--- Begin Material provided ---
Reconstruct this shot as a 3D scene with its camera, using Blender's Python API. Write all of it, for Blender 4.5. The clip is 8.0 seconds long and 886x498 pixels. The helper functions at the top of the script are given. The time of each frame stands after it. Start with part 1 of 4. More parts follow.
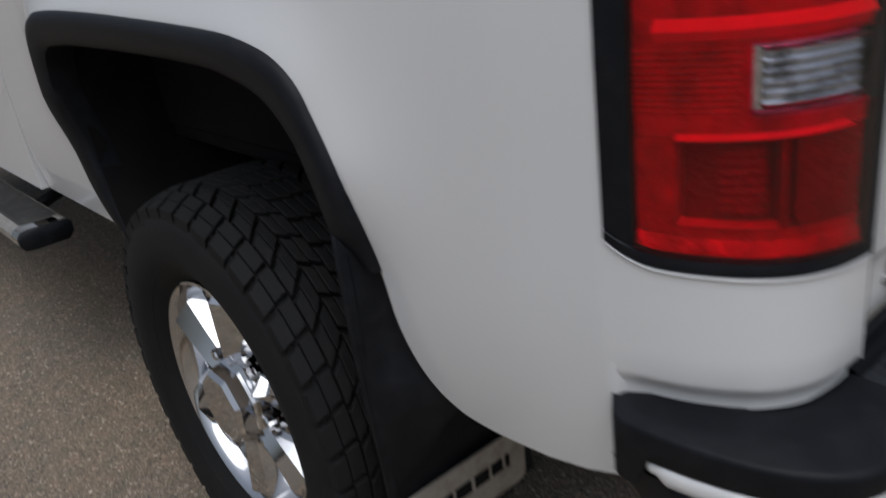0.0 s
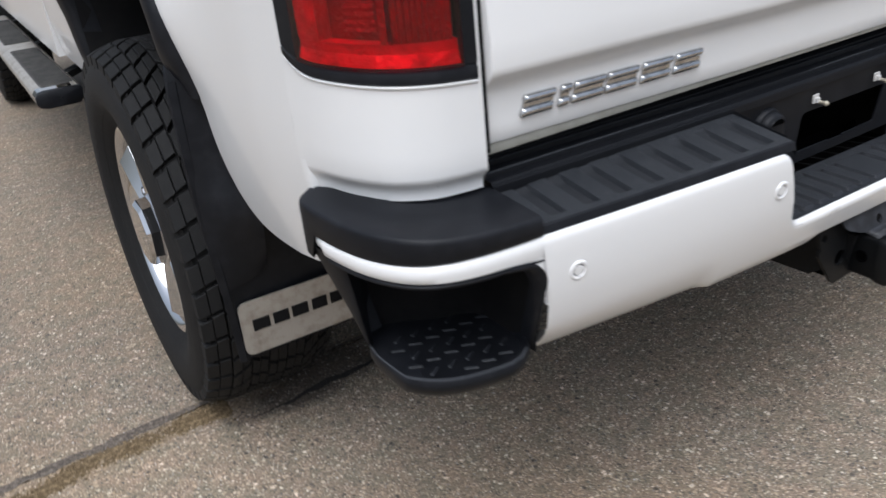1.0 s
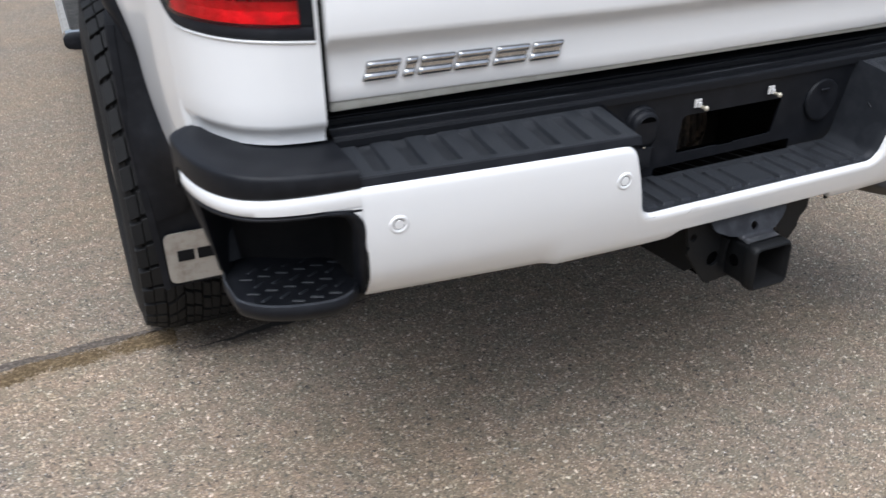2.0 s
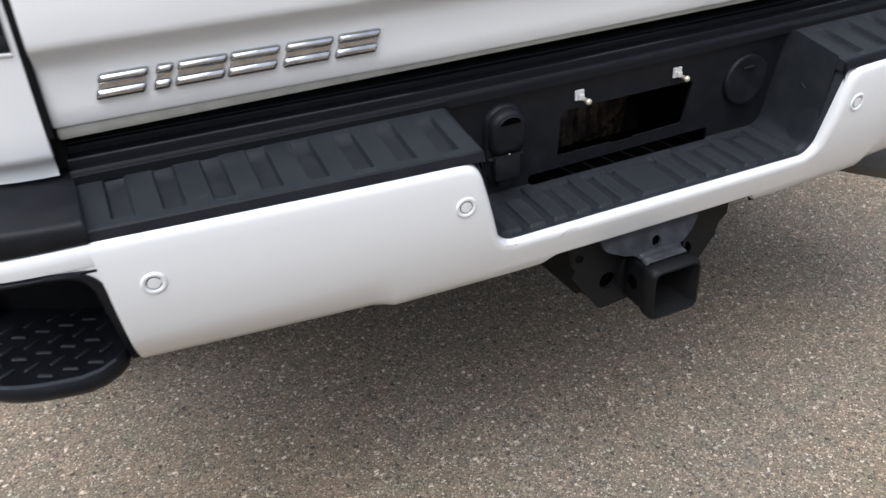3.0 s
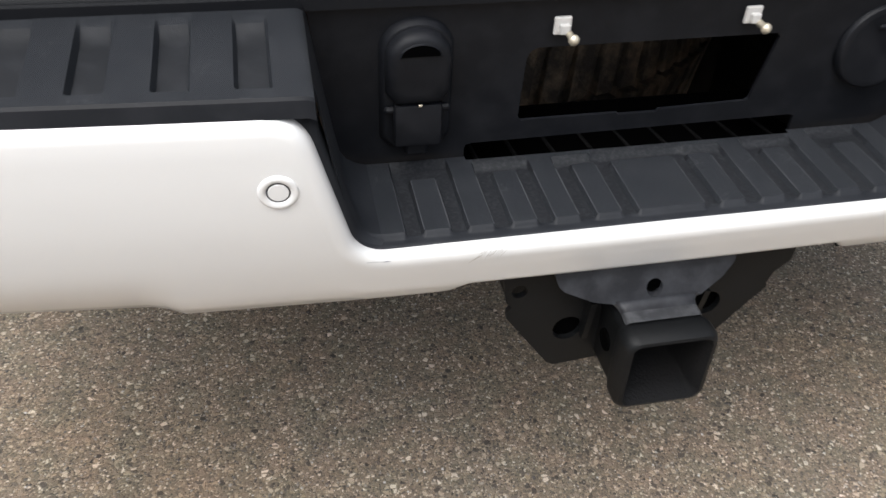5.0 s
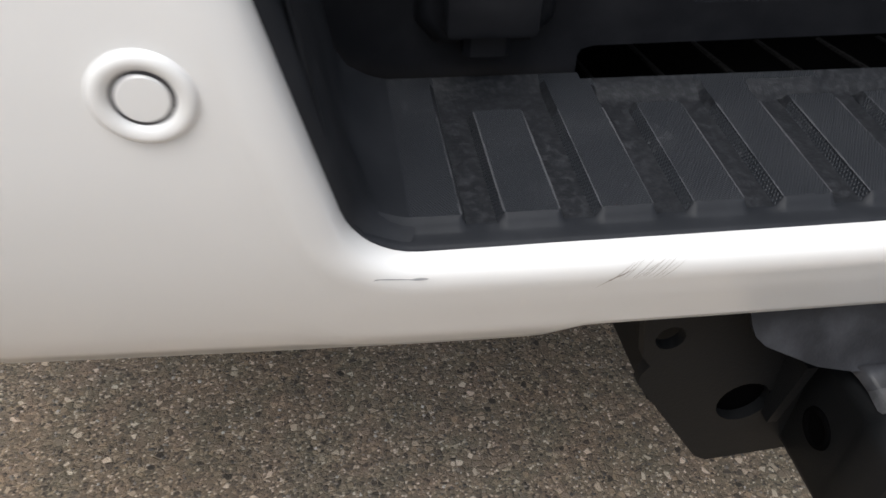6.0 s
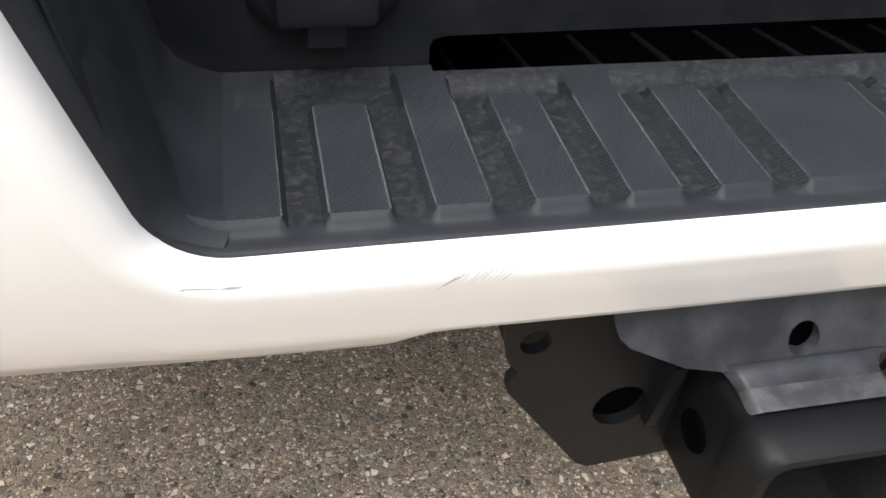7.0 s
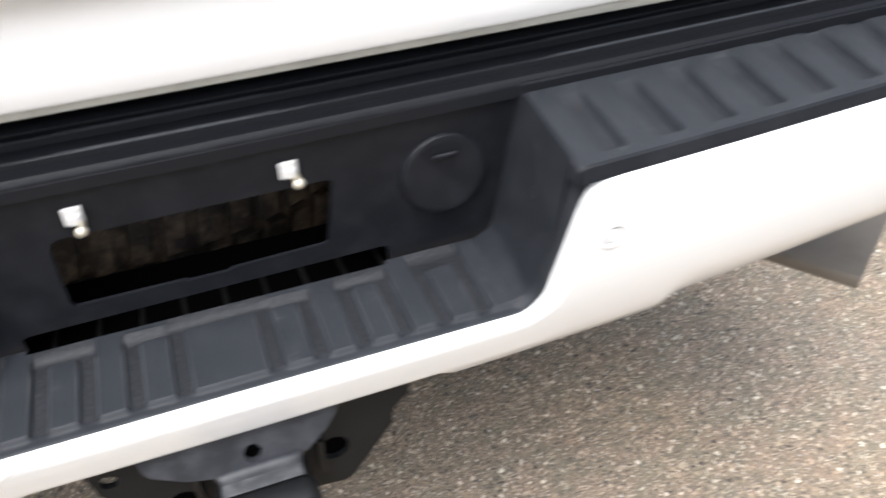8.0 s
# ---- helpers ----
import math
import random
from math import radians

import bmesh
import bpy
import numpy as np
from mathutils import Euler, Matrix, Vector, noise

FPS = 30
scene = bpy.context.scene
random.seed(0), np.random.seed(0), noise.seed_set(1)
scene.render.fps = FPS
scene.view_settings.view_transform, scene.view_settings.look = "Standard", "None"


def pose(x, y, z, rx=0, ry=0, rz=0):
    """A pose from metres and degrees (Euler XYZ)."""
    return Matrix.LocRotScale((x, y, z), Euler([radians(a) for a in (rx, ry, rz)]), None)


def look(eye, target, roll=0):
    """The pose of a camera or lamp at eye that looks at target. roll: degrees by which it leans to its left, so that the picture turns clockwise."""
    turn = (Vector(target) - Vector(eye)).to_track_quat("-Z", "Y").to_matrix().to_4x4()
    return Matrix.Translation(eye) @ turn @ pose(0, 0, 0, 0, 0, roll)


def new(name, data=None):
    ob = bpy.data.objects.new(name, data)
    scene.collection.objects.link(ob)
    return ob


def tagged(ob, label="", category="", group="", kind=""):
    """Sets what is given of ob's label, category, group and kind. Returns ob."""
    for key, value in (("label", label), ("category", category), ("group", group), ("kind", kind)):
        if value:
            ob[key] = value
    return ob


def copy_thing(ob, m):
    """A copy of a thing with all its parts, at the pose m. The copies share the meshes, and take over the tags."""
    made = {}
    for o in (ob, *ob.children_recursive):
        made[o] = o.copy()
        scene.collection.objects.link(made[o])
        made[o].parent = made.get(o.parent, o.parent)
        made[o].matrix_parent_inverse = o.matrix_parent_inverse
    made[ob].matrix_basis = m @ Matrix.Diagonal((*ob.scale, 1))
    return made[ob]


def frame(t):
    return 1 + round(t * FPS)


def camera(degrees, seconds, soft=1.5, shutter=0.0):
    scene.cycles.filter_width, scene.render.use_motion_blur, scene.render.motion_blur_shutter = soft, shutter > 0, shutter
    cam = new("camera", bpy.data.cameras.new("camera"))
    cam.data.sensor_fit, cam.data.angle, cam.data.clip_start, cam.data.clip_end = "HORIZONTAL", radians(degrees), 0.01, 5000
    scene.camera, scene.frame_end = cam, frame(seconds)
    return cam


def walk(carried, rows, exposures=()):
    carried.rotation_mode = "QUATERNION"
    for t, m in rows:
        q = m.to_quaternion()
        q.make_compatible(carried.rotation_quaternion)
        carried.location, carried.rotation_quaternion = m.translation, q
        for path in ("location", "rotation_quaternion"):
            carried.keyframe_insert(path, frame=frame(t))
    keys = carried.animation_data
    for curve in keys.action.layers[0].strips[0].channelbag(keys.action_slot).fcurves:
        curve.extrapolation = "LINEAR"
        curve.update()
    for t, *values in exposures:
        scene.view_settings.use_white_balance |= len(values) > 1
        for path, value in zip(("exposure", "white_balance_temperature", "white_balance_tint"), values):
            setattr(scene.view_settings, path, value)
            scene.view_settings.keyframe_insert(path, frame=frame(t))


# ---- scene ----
--- End Material provided ---
Work instructions -> Take the listing above and restate it word for word, without its pictures.

Complete answer ->
Reconstruct this shot as a 3D scene with its camera, using Blender's Python API. Write all of it, for Blender 4.5. The clip is 8.0 seconds long and 886x498 pixels. The helper functions at the top of the script are given. The time of each frame stands after it. Start with part 1 of 4. More parts follow.
0.0 s
1.0 s
2.0 s
3.0 s
5.0 s
6.0 s
7.0 s
8.0 s
# ---- helpers ----
import math
import random
from math import radians

import bmesh
import bpy
import numpy as np
from mathutils import Euler, Matrix, Vector, noise

FPS = 30
scene = bpy.context.scene
random.seed(0), np.random.seed(0), noise.seed_set(1)
scene.render.fps = FPS
scene.view_settings.view_transform, scene.view_settings.look = "Standard", "None"


def pose(x, y, z, rx=0, ry=0, rz=0):
    """A pose from metres and degrees (Euler XYZ)."""
    return Matrix.LocRotScale((x, y, z), Euler([radians(a) for a in (rx, ry, rz)]), None)


def look(eye, target, roll=0):
    """The pose of a camera or lamp at eye that looks at target. roll: degrees by which it leans to its left, so that the picture turns clockwise."""
    turn = (Vector(target) - Vector(eye)).to_track_quat("-Z", "Y").to_matrix().to_4x4()
    return Matrix.Translation(eye) @ turn @ pose(0, 0, 0, 0, 0, roll)


def new(name, data=None):
    ob = bpy.data.objects.new(name, data)
    scene.collection.objects.link(ob)
    return ob


def tagged(ob, label="", category="", group="", kind=""):
    """Sets what is given of ob's label, category, group and kind. Returns ob."""
    for key, value in (("label", label), ("category", category), ("group", group), ("kind", kind)):
        if value:
            ob[key] = value
    return ob


def copy_thing(ob, m):
    """A copy of a thing with all its parts, at the pose m. The copies share the meshes, and take over the tags."""
    made = {}
    for o in (ob, *ob.children_recursive):
        made[o] = o.copy()
        scene.collection.objects.link(made[o])
        made[o].parent = made.get(o.parent, o.parent)
        made[o].matrix_parent_inverse = o.matrix_parent_inverse
    made[ob].matrix_basis = m @ Matrix.Diagonal((*ob.scale, 1))
    return made[ob]


def frame(t):
    return 1 + round(t * FPS)


def camera(degrees, seconds, soft=1.5, shutter=0.0):
    scene.cycles.filter_width, scene.render.use_motion_blur, scene.render.motion_blur_shutter = soft, shutter > 0, shutter
    cam = new("camera", bpy.data.cameras.new("camera"))
    cam.data.sensor_fit, cam.data.angle, cam.data.clip_start, cam.data.clip_end = "HORIZONTAL", radians(degrees), 0.01, 5000
    scene.camera, scene.frame_end = cam, frame(seconds)
    return cam


def walk(carried, rows, exposures=()):
    carried.rotation_mode = "QUATERNION"
    for t, m in rows:
        q = m.to_quaternion()
        q.make_compatible(carried.rotation_quaternion)
        carried.location, carried.rotation_quaternion = m.translation, q
        for path in ("location", "rotation_quaternion"):
            carried.keyframe_insert(path, frame=frame(t))
    keys = carried.animation_data
    for curve in keys.action.layers[0].strips[0].channelbag(keys.action_slot).fcurves:
        curve.extrapolation = "LINEAR"
        curve.update()
    for t, *values in exposures:
        scene.view_settings.use_white_balance |= len(values) > 1
        for path, value in zip(("exposure", "white_balance_temperature", "white_balance_tint"), values):
            setattr(scene.view_settings, path, value)
            scene.view_settings.keyframe_insert(path, frame=frame(t))


# ---- scene ----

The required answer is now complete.